Largement démoli à sa sortie, le remake de Sleuth ne méritait pas tant de haine critique. Refaire un film de Mankiewicz, c'est entendu, c'est un pari perdu d'avance. Il fallait être clairement maso pour s'attaquer au projet. Car à l'arrivée, la comparaison profite évidemment sans surprise au film d'origine. Pour autant - et quitte à être en désaccord avec la plupart - cette version-ci est réussie, principalement parce qu'elle est respectueuse de l'esprit de l'original. Elle en saisit le sens, qui va bien au-delà de l'intrigue à twist qui a fait son succès.
Sur la forme, les jeux qui constituaient le décorum de la version de Mankiewicz sont remplacés par leurs équivalents contemporains, en l’occurrence profusion de joujoux technologiques tous plus idiots les uns que les autres. Signe des temps, les pièces surchargées du Wyke d'origine laissent place à un lieu aussi épuré que factice, tout aussi inhabitable, que seul le richissime protagoniste peut avoir l'idée saugrenue de trouver de bon goût. Donc sur la forme, la modernisation de l'intrigue est réussie.
Sur le fond, la remise au goût du jour du jeu d'humiliation auquel l'un et l'autre se livrent est réussie tout autant. Cette fois, le terme humiliation - mot, sauf erreur, jamais employé dans l'original - est clairement donné comme moteur de l'intrigue. Et si l'histoire reste stricto la même dans les deux premières parties, la modernisation de la dernière sonne juste. Cette fois, on n'invoque plus le scandale d'un meurtre dont Wyke doit se disculper, mais la tentation de trop prend la forme d'une relation plus équivoque entre les deux protagonistes.

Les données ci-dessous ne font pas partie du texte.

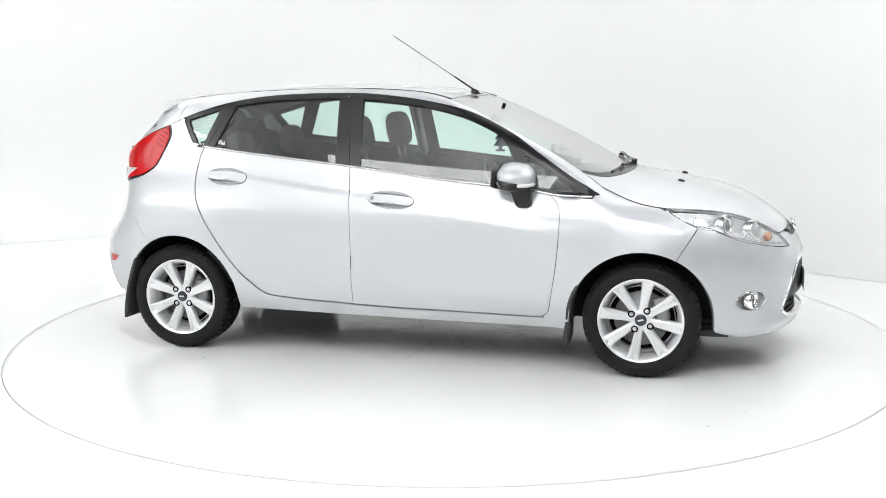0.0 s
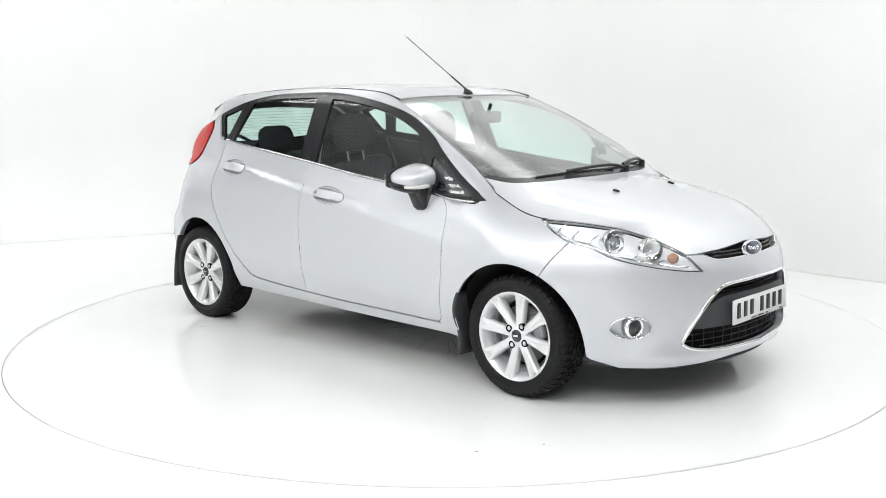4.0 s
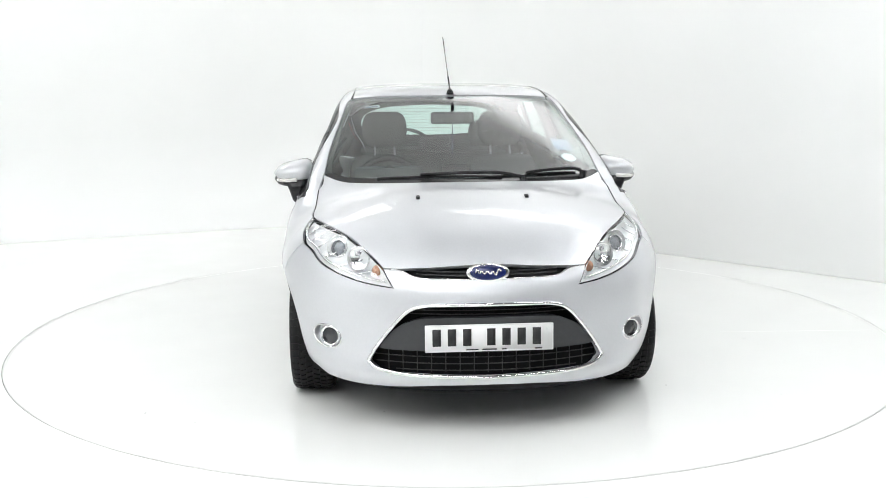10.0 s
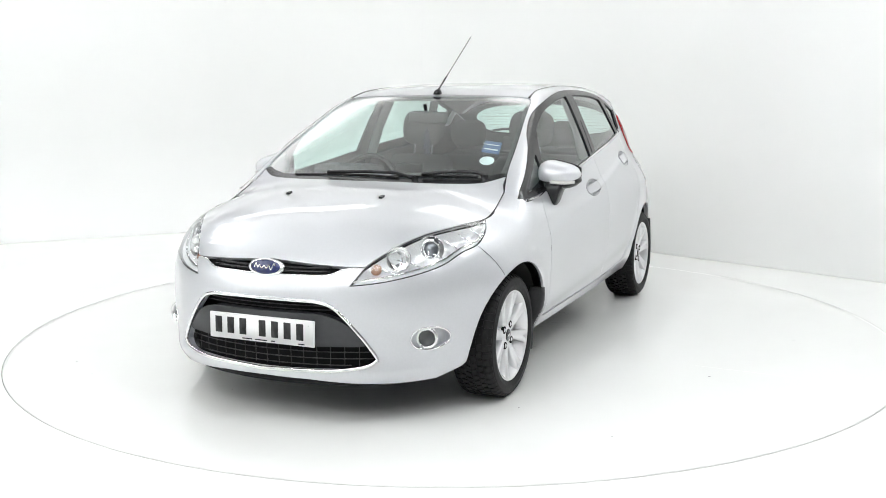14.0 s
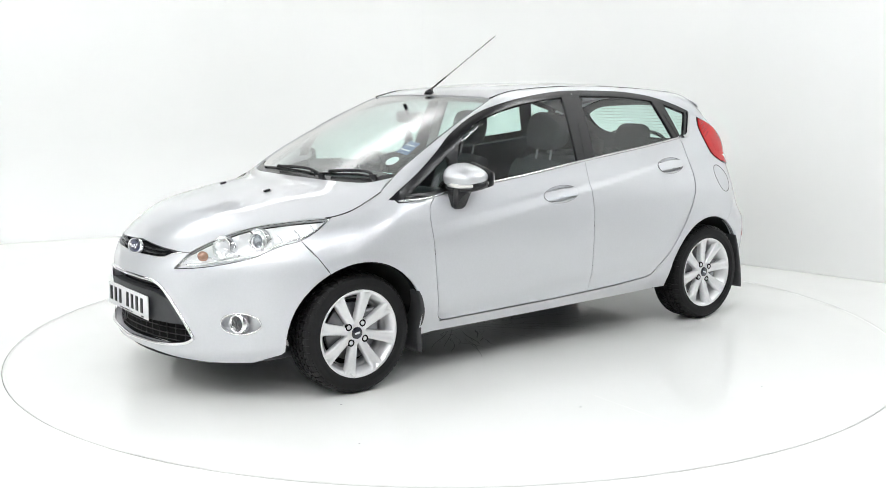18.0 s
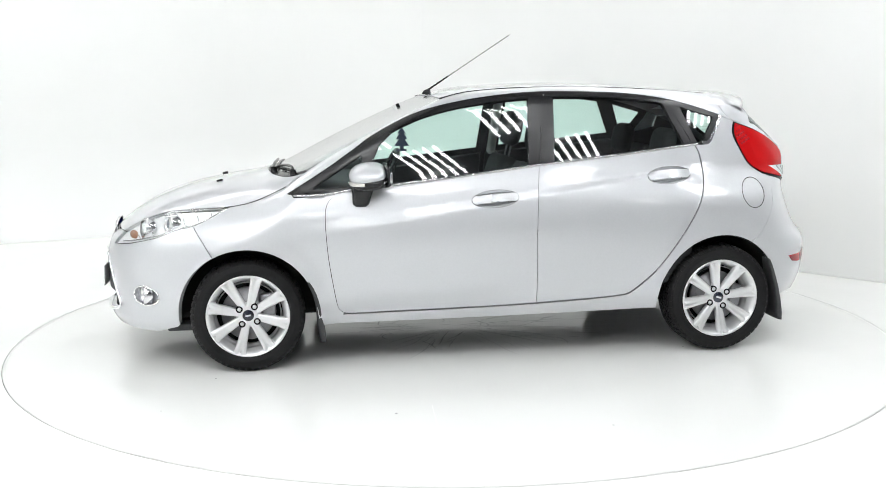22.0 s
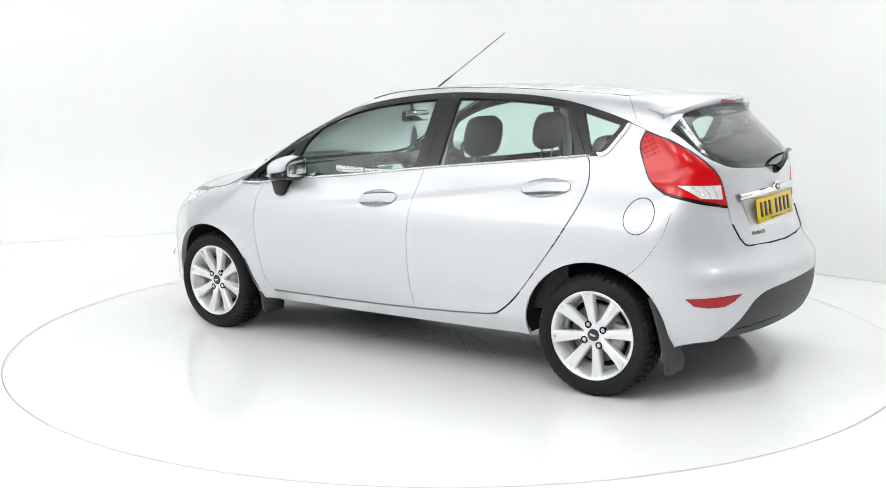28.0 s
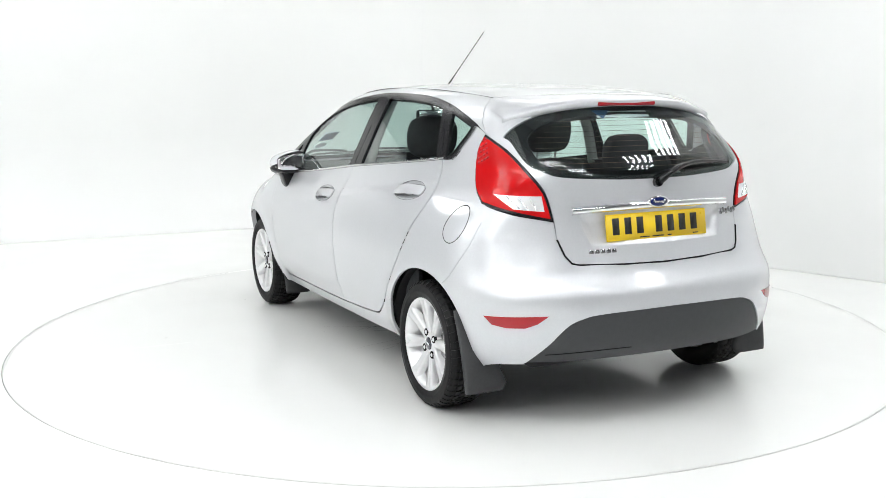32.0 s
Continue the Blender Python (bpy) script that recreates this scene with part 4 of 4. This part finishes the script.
# ---- wheels ----
def wheel(x, y, turn, spin):
    w = new("wheel")
    w.parent = car
    prof = [(0.192, -0.085), (0.205, -0.097), (0.232, -0.102), (0.258, -0.099), (0.270, -0.090), (0.2795, -0.080), (0.2800, 0.0), (0.2795, 0.080), (0.270, 0.090)]
    prof += [(0.266, 0.0955), (0.2645, 0.0985), (0.258, 0.0995), (0.240, 0.1025), (0.236, 0.1035), (0.232, 0.102), (0.220, 0.100), (0.213, 0.097), (0.206, 0.090), (0.200, 0.080)]
    v, f = lathe(prof, n=96)
    tyre = raw("tyre", v, f, RUBBER, w)
    vs, fs = [], []
    for k in range(52):
        for s in (-1, 1):
            for lines, lead in (([(0.004, 0.2866), (0.018, 0.2866), (0.028, 0.2866)], 0.0), ([(0.033, 0.2866), (0.045, 0.2864), (0.056, 0.2860)], 0.35), ([(0.061, 0.2858), (0.074, 0.2845), (0.0865, 0.2790), (0.0955, 0.2690)], 0.1)):
                base = len(vs)
                for yy, rr in lines:
                    a = 2 * math.pi * (k + lead + 0.25 * s) / 52 + 1.5 * (yy - 0.9 * yy * yy / 0.095 * 0.5)
                    for da in (0.0, 0.088):
                        vs += [(q * math.cos(a + da), s * yy, q * math.sin(a + da)) for q in (rr, rr - 0.0085)]
                m = len(lines)
                for i in range(m - 1):
                    b = base + 4 * i
                    fs += [(b, b + 2, b + 6, b + 4), (b, b + 4, b + 5, b + 1), (b + 2, b + 3, b + 7, b + 6)]
                fs += [(base, base + 1, base + 3, base + 2), (base + 4 * m - 4, base + 4 * m - 2, base + 4 * m - 1, base + 4 * m - 3)]
    tagged(raw("tread", vs, fs, RUBBER, tyre, soft=False), "slanted rubber blocks of the tread", kind="stuff")
    v, f = lathe([(0.174, 0.040), (0.184, 0.066), (0.191, 0.082), (0.198, 0.090), (0.205, 0.0945), (0.2085, 0.0945), (0.210, 0.089), (0.206, 0.080), (0.198, 0.06), (0.192, -0.08), (0.165, -0.08), (0.160, 0.03), (0.168, 0.04)], n=72)
    rim = raw("rim", v, f, ALLOY, w)
    v, f = lathe([(0.0, -0.02), (0.17, -0.02)], n=40)
    raw("wheel_back", v, f, DARK, w)
    v, f = lathe([(0.0, 0.034), (0.07, 0.034), (0.075, 0.022), (0.135, 0.022), (0.137, 0.012), (0.137, 0.0)], n=40)
    raw("brake_disc", v, [t for t in f], STEEL, w)
    part("brake_caliper", box_bm((0.07, 0.05, 0.12), (-0.105, 0.025, 0.03), 0.015, 2), STEEL, w)
    for k in range(8):
        a = math.pi / 4 * k + math.pi / 8
        ca, sa = math.cos(a), math.sin(a)
        vs, fs = [], []
        spec = [(0.022, 0.019, 0.070), (0.05, 0.0185, 0.071), (0.09, 0.021, 0.075), (0.13, 0.024, 0.081), (0.163, 0.0265, 0.0870), (0.179, 0.0285, 0.0900), (0.192, 0.034, 0.0915), (0.200, 0.046, 0.0915)]
        cross = [(-1.0, -0.034), (-1.0, -0.007), (-0.82, -0.001), (-0.3, -0.0005), (0.0, -0.003), (0.3, -0.0005), (0.82, -0.001), (1.0, -0.007), (1.0, -0.034)]
        m = len(cross)
        for r, hw, yy in spec:
            for s, dy in cross:
                dd = dy * (4.5 if r > 0.17 and abs(s) < 0.1 else 1)
                vs.append((r * ca - s * hw * sa, yy + dd, r * sa + s * hw * ca))
        for i in range(len(spec) - 1):
            for q in range(m - 1):
                fs.append((i * m + q, i * m + q + 1, (i + 1) * m + q + 1, (i + 1) * m + q))
        raw("spoke", vs, fs, ALLOY, rim)
    v, f = lathe([(0.030, 0.0735), (0.036, 0.073), (0.05, 0.069), (0.062, 0.058), (0.064, 0.03)], n=32)
    raw("hub", v, f, ALLOY, rim)
    v, f = lathe([(0.0, 0.0775), (0.024, 0.077), (0.0275, 0.075), (0.029, 0.070), (0.029, 0.05)], n=28)
    raw("hub_cap", v, f, CAPBLUE, rim, "dark navy hub cap")
    raw("cap_mark", [(-0.014, 0.0785, -0.004), (0.014, 0.0785, -0.004), (0.015, 0.0785, 0.005), (-0.013, 0.0785, 0.005)], [(0, 3, 2, 1)], SATIN, rim)
    for k in range(4):
        a = math.pi / 2 * k + math.pi / 4
        for nm, prof, mat in (("nut_socket", [(0.0105, 0.0705), (0.012, 0.0742), (0.0155, 0.0745), (0.0175, 0.072), (0.018, 0.062)], GAP), ("wheel_nut", [(0.0, 0.0765), (0.007, 0.0760), (0.0095, 0.073), (0.010, 0.066)], ALLOY)):
            v, f = lathe(prof, n=14)
            raw(nm, [(p + 0.054 * math.cos(a), q, r + 0.054 * math.sin(a)) for p, q, r in v], f, mat, rim)
    w.matrix_basis = pose(x, y, HUB_Z, 0, 0, 0 if turn > 0 else 180) @ pose(0, 0, 0, 0, -spin, 0)
    return w


for sx in (1, -1):
    for sy in (1, -1):
        wheel(sx * HUB_X, sy * (HUB_Y - 0.078), sy, {(1, 1): -8.5, (-1, 1): 14.0, (1, -1): -13.0, (-1, -1): -1.5}[sx, sy])

# ---- mirrors, flaps, wipers, aerial ----
def door_mirror(side):
    o = new("door_mirror")
    o.parent = car
    secs, base = [], np.array((0.64, 0.855, 0.985))
    for t in np.linspace(-1, 1, 11):
        w = max(1 - abs(t) ** 3.2, 0.03) ** 0.5
        c = base + np.array((-0.012 - 0.025 * t * t * (t > 0), 0.106 * t, -0.004 - 0.008 * t))
        secs.append((c * (1, side, 1), 0.092 * w * (1.0 - 0.12 * t), 0.058 * w * (1 - 0.26 * t), (1, 0, -0.10), (0, 0, 1)))
    if side < 0:
        secs = secs[::-1]
    hull([(c + np.array((0.004, 0, 0.004)), a * 0.98, b * 0.96, ax, bx) for c, a, b, ax, bx in secs], "mirror_cap", PAINT, o, power=0.85)
    hull([(c + np.array((-0.004, 0, -0.026)), a * 0.95, b * 0.78, ax, bx) for c, a, b, ax, bx in secs], "mirror_base", TRIM, o, power=0.65)
    hull([(c + np.array((-0.084, 0, -0.002)), a * 0.14, b * 1.03, ax, bx) for c, a, b, ax, bx in secs[1:-1]], "mirror_frame", TRIM, o)
    hull([(c + np.array((-0.090, 0, 0.0)), a * 0.09, b * 0.82, ax, bx) for c, a, b, ax, bx in secs[1:-1]], "mirror_glass", CHROME, o)
    ind = [(c + np.array((0.004, 0.004 * side, -0.026)), a * 1.04, b * 0.24, ax, bx) for c, a, b, ax, bx in (secs[4:-1] if side > 0 else secs[1:-4])]
    hull(ind, "side_indicator", LENSW, o)
    arm = [((0.668, side * 0.842, 0.828), 0.026, 0.014, (1, 0, 0), (0, 1, 0)), ((0.668, side * 0.840, 0.842), 0.042, 0.026, (1, 0, 0), (0, 1, 0)), ((0.662, side * 0.842, 0.89), 0.050, 0.040, (1, 0, 0), (0, 1, 0)), ((0.655, side * 0.846, 0.945), 0.062, 0.060, (1, 0, 0), (0, 1, 0))]
    hull(arm, "mirror_arm", TRIM, o)


LENSW = material("indicator_lens", (0.72, 0.70, 0.68), 0.08, 0.3, coat=1.0)
door_mirror(1)
door_mirror(-1)

for side in (1, -1):
    for nm, cx, deep, top, low in (("front_mudflap", HUB_X, 0.18, 0.46, 0.130), ("rear_mudflap", -HUB_X, 0.21, 0.49, 0.150)):
        secs = []
        for t in np.linspace(0, 1, 11):
            z = top + (low - top) * t
            edge = cx - math.sqrt(ARCH_R ** 2 - max(z - HUB_Z, 0) ** 2)
            xx = edge - 0.006 - 0.022 * t * t
            outer = float(half_width(xx, max(z, 0.25))) + 0.004 - 0.012 * t * t
            if cx < 0:
                xx, outer = -1.574 - 0.03 * t + 0.055 * (1 - t) ** 2, 0.830 - 0.012 * t
            w = deep / 2 * (0.40 + 0.60 * t) * (0.85 if t == 1 else 1)
            secs.append(((xx, side * (outer - w), z), (0.011 + 0.010 * t) * (0.7 if t in (0, 1) else 1), w, (1, 0, 0.1), (0, 1, 0)))
        hull(secs, nm, MUD, car)
    bar("roof_ditch", [np.array(p) + (0, 0, 0.0005) for p in ROOF_SIDE], [max(0.0022, 0.0075 - 0.0008 * k) for k in range(len(ROOF_SIDE))], TRIM, car, sides=6, side=side)
    P = np.array(T((1.397, 0.25)))[0]
    part("washer_nozzle", box_bm((0.034, 0.018, 0.012), (P[0], side * P[1], P[2] + 0.004), 0.004, 2, pose(0, 0, 0, 0, 12, 0)), TRIM, car)
panel("cowl", both(list(reversed([tuple(p) for p in SCREEN_BASE])) + smooth(T((0.93, 0.66), (1.0, 0.56), (1.06, 0.37), (1.085, 0.17), (1.09, 0.0)), 5)), "top", TRIM, car, off=-0.001, lip=0.0, inset=0.001, step=0.03)
for nm, pts in (("wiper", [(1.105, 0.28), (1.10, 0.18), (1.09, 0.02), (1.085, -0.22), (1.065, -0.43)]), ("wiper", [(1.00, 0.60), (1.005, 0.56), (1.03, 0.45), (1.07, 0.30), (1.09, 0.13)])):
    w = new(nm)
    w.parent = car
    P = [np.array(p) + (0, 0, h) for p, h in zip(T(*pts), (0.012, 0.03, 0.028, 0.020, 0.012))]
    bar("wiper_arm", smooth(P[:4], 5), 0.008, TRIM, w)
    bar("wiper_blade", [np.array(p) + (-0.012, 0, 0.008) for p in smooth(T(*pts[1:]), 5)], 0.006, TRIM, w)
    bar("wiper_pivot", [P[0] - (0, 0, 0.02), P[0] + np.array((0, 0, 0.014))], 0.017, TRIM, w)
ant = new("aerial")
ant.parent = car
hull([((0.225, 0, 1.372), 0.028, 0.022, (1, 0, 0), (0, 1, 0)), ((0.22, 0, 1.392), 0.02, 0.016, (1, 0, 0), (0, 1, 0)), ((0.21, 0, 1.403), 0.010, 0.008, (1, 0, 0), (0, 1, 0))], "aerial_base", TRIM, ant)
tip = (-0.265, 0.0, 1.708)
b0 = np.array((0.21, 0, 1.40))
bar("aerial_mast", [b0 + (np.array(tip) - b0) * t for t in (0, 0.12, 0.24)], (0.0055, 0.005, 0.004), TRIM, ant, sides=8)
bar("aerial_rod", [b0 + (np.array(tip) - b0) * t for t in (0.24, 1.0)], 0.0022, TRIM, ant, sides=6)

# stickers inside the windscreen
def sticker(pts, mat, name, off):
    panel(name, T(*pts), "top", mat, windscreen, off=off, lip=0, inset=0, step=0.05)


sticker([(0.36, -0.40), (0.33, -0.40), (0.33, -0.48), (0.36, -0.485)], PAPER, "small_sticker", -0.007)
sticker([(0.355, -0.41), (0.345, -0.41), (0.345, -0.475), (0.355, -0.475)], STICKER, "sticker_band", -0.0055)
sticker([(0.80, 0.50), (0.70, 0.485), (0.70, 0.575), (0.80, 0.595)], STICKER, "permit_sticker", -0.008)
sticker([(0.775, 0.505), (0.765, 0.503), (0.765, 0.578), (0.775, 0.58)], PAPER, "sticker_band", -0.0065)
sticker([(0.735, 0.497), (0.728, 0.496), (0.728, 0.57), (0.735, 0.572)], PAPER, "sticker_band", -0.0065)
disc = [(0.86 + 0.033 * math.cos(a), 0.555 + 0.038 * math.sin(a)) for a in np.arange(0, 6.2, 0.4)]
sticker(disc, PAPER, "tax_disc", -0.008)
Pq = [(0.14, 1.315), (-0.14, 1.315), (-0.14, 1.288), (0.14, 1.288)]
panel("window_sticker", Q("rear", *Pq), "rear", PAPER, tailgate, off=-0.007, lip=0, inset=0)
panel("window_sticker", Q("rear", (0.15, 1.318), (0.06, 1.318), (0.115, 1.282)), "rear", STICKER, tailgate, off=-0.0055, lip=0, inset=0)


# ---- movement ----
def motions():
    turns = [-14.82, -28.76, -42.68, -56.57, -70.82, -85.01, -99.39, -113.83, -128.27, -142.71, -157.0, -171.2, -185.47, -199.94, -214.42, -228.81, -243.2]
    walk(turntable, [(2.0 * i, pose(0, 0, 0, 0, 0, a)) for i, a in enumerate(turns)])
    walk(car, [(2.0 * i, pose(0, 0, 0, 0, 0, a) @ pose(-0.0773, -0.0238, 0)) for i, a in enumerate(turns)])


motions()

Et puis quand même - last but not least - reprendre Michael Caine pour jouer son antagoniste du premier film, c'est tout de même une idée brillante. Le tandem version 2007 fonctionne parfaitement, et les deux acteurs jouent excellemment bien.
Même si la plupart des remakes sont de viles machines opportunistes, il faudrait donc y regarder à deux fois avant de jeter le bébé avec l'eau du bain. Parce que la version de Branagh est réussie.